The Society of American Archivists (SAA) and the Association of Canadian Archivists (ACA) have released a joint statement calling for the return of five sets of records seized from Iraq during both Gulf conflicts and now in various US locations. They are (from the statement):

Records seized by the U.S. military and intelligence agencies during the Second Gulf War. The U.S. military and intelligence agencies seized millions of pages of Iraqi records during the military campaign. The U.S. military scanned some, if not all, of the seized records. The major issue with these records is to what institution in Iraq the originals will be returned – and when. As reported by John Gravois in the Chronicle of Higher Education (February 8, 2008), the Iraq National Library and Archives and the Iraq Memory Foundation each have made public claims of ownership of these records. For records of the Iraqi government, including the Baath Party records as an arm of the state, the archival principle of inalienability requires that they be returned to the national government of Iraq for preservation in the national archives.

Records seized from non-governmental combatants. In the fall of 2007 the U.S. military seized a quantity of records in the northern Iraqi town of Sinjar from an al-Qaeda affiliate in Iraq. The quantity of records seized is not known, nor is the records’ current location – although at least a portion were scanned and provided to the Army’s Center for Combating Terrorism at West Point, where an analysis was published based on the records. These records were never records of the Iraqi government. Returning them to the creator or its successors clearly is not plausible. A strong case can be made for sending these to the Iraqi government for deposit in the National Archives, as part of the national patrimony of Iraq.

Records obtained by the Iraq Memory Foundation. The Iraq Memory Foundation, a U.S.-based non-governmental organization (NGO), went to Baghdad shortly after the invasion and began gathering as many documents as it could find. Under the laws of war, such actions may be considered an act of pillage, which is specifically forbidden by the 1907 Hague Convention. The Foundation’s website says its main holdings are “a collection of 2.4 million pages of official Iraqi documents captured by Iraqi Kurdish groups during the 1991 uprising; …a collection of 750,000 pages of Iraqi documents captured in Kuwait after its liberation…in 1991; …approximately 3.0 million pages gathered from Baath Party Regional Command Headquarters in Baghdad following the fall of Saddam in 2003.” This is the body of materials that in January 2008 the Hoover Institution at Stanford University agreed to store. The records of the government bodies and the Baath Party should be returned to the government of Iraq to be maintained as part of the official records in the National Library and Archives.

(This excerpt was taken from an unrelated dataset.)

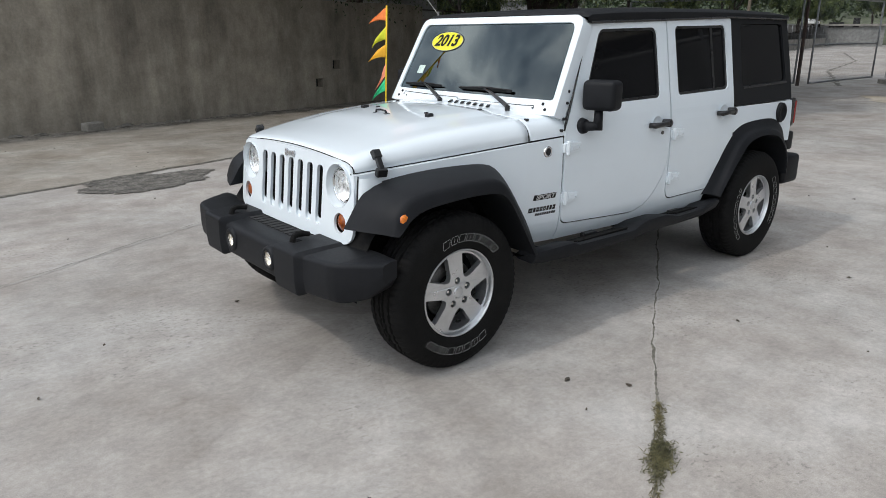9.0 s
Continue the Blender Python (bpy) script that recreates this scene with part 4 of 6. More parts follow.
# maker's mark as plain chrome bars
for i, (y, w, h) in enumerate(((0.041, 0.020, 0.040), (0.014, 0.022, 0.026), (-0.013, 0.022, 0.026), (-0.041, 0.020, 0.036))):
    bm = bmesh.new()
    box(bm, (-0.008, -w / 2, -h / 2), (0.004, w / 2, h / 2), 0.004, m=Matrix.Translation((grille_x(0, 1.047) - 0.004, y, 1.042)) @ Matrix.Rotation(radians(8), 4, "X"), segments=2)
    part("emblem_bar", bm, M_EMBLEM, grille, "chrome emblem bar")
M_WARMBOWL = surf("lamp_reflector", (0.95, 0.88, 0.76), (0.85, 0.77, 0.64), scale=60, rough=0.22, fine=160, bump=0.1, metal=0.7)
M_BOWL = surf("silvered_bowl", (0.92, 0.92, 0.92), (0.86, 0.86, 0.86), scale=20, rough=0.32, fine=90, bump=0.15, metal=0.55, fine_amount=0.05)


def lamp_unit(name, at, r, depth, parent, bulb, label, ring, flutes=True, bulb_r=0.15, bowl=None):
    """A round lamp that looks to -x: reflector bowl, bulb, fluted lens and rim."""
    x, y, z = at

    def spun(profile, close=False):
        bm = bmesh.new()
        spin_profile(bm, profile, 40, close=close)
        for v in bm.verts:
            v.co = Vector((x + v.co.y, y + v.co.x, z + v.co.z))
        bmesh.ops.recalc_face_normals(bm, faces=bm.faces[:])
        return bm

    lamp = part(name, spun([(0.0005, depth), (r * 0.14, depth), (r * 0.5, depth * 0.80), (r * 0.8, depth * 0.45), (r * 0.97, 0.0)]), bowl or M_BOWL, parent, label, smooth=True)
    part("lamp_rim", spun([(r * 0.955, 0.012), (r * 0.985, -0.004), (r * 1.05, -0.009), (r * 1.11, 0.0), (r * 1.10, 0.02)]), ring, lamp, smooth=True)
    ln = part("lens", spun([(0.0004, -0.016), (r * 0.4, -0.0135), (r * 0.75, -0.008), (r * 0.98, 0.002), (r * 0.98, 0.005), (r * 0.75, -0.005), (r * 0.4, -0.0105), (0.0004, -0.013)]), M_LENS, lamp, "clear lens", smooth=True)
    ln.visible_shadow = False
    bm = bmesh.new()
    bmesh.ops.create_icosphere(bm, subdivisions=2, radius=r * bulb_r, matrix=Matrix.Translation((x + depth * 0.45, y, z)))
    tube(bm, [(x + depth * 0.45, y, z), (x + depth, y, z)], r * 0.13, 12)
    part("bulb", bm, bulb, lamp, smooth=True)
    if flutes:
        for i in range(-6, 7):
            yy = y + i * r * 0.135
            h = math.sqrt(max(0.0, (r * 0.90) ** 2 - (i * r * 0.135) ** 2)) * 0.96
            xx = x + depth * (0.62 - 0.5 * (abs(i) / 6.5) ** 2)
            for z0, z1 in ((-h, -0.05 * r), (0.05 * r, h)):
                bm = bmesh.new()
                tube(bm, [(xx, yy, z + z0), (xx + 0.010, yy, z + (z0 + z1) / 2), (xx + 0.004, yy, z + z1)], r * 0.055, 6)
                part("reflector_flute", bm, M_BOWL if i % 2 else M_CHROME, lamp)
    return lamp


for s in (-1, 1):
    y = s * 0.485
    bm = bmesh.new()
    spin_profile(bm, [(0.1085, -0.012), (0.1065, -0.002), (0.103, 0.014), (0.099, 0.032), (0.095, 0.044), (0.090, 0.050)], 44)
    for v in bm.verts:
        v.co = Vector((grille_x(y, 0.937) + 0.010 + v.co.y + 0.002, y + v.co.x, 0.937 + v.co.z))
    part("lamp_bezel", bm, M_WHITE, grille, smooth=True)
    lamp_unit("headlight", (-0.388, y, 0.937), 0.087, 0.055, car, M_BOWL, "round clear headlight with a chrome bowl", M_CHROME)
    y = s * 0.515
    bm = bmesh.new()
    spin_profile(bm, [(0.0005, -0.012), (0.02, -0.0105), (0.036, -0.005), (0.0465, 0.006), (0.0465, 0.04)], 32)
    for v in bm.verts:
        v.co = Vector((grille_x(y, 0.76) + 0.017 + v.co.y, y + v.co.x, 0.76 + v.co.z))
    part("turn_signal", bm, M_AMBER, car, "round amber turn lamp", smooth=True)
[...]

Records seized by Kurds during the First Gulf War. During the First Gulf War, Kurdish groups seized an estimated eighteen tons of Iraqi records in northern Iraq. These included the records of the Iraqi secret police in the three northern Kurdish governates of Iraq, records of the Baath Party from the region, and records of local and regional governments. These records have been digitized by the U.S. Defense Intelligence Agency. The United States government should appeal to the government of Kurdistan to return this material to the Iraqi government’s National Library and Archives.

Iraqi Jewish archives. In May 2003, the U.S. Army discovered a body of Jewish documents in the basement of the Iraqi Security Services. The materials had been damaged by flooding and mold. Ultimately the materials were flown to the U.S. by the military, freeze dried at a facility in Texas, and then transferred to the U.S. National Archives where they remain, pending conservation and possible digitization. The U.S. has signed an agreement to return this archives to Iraq. The documentary evidence of the historic Iraqi Jewish community is part of the archival patrimony of Iraq. We urge the government to repatriate the records to Iraq as soon as practicable.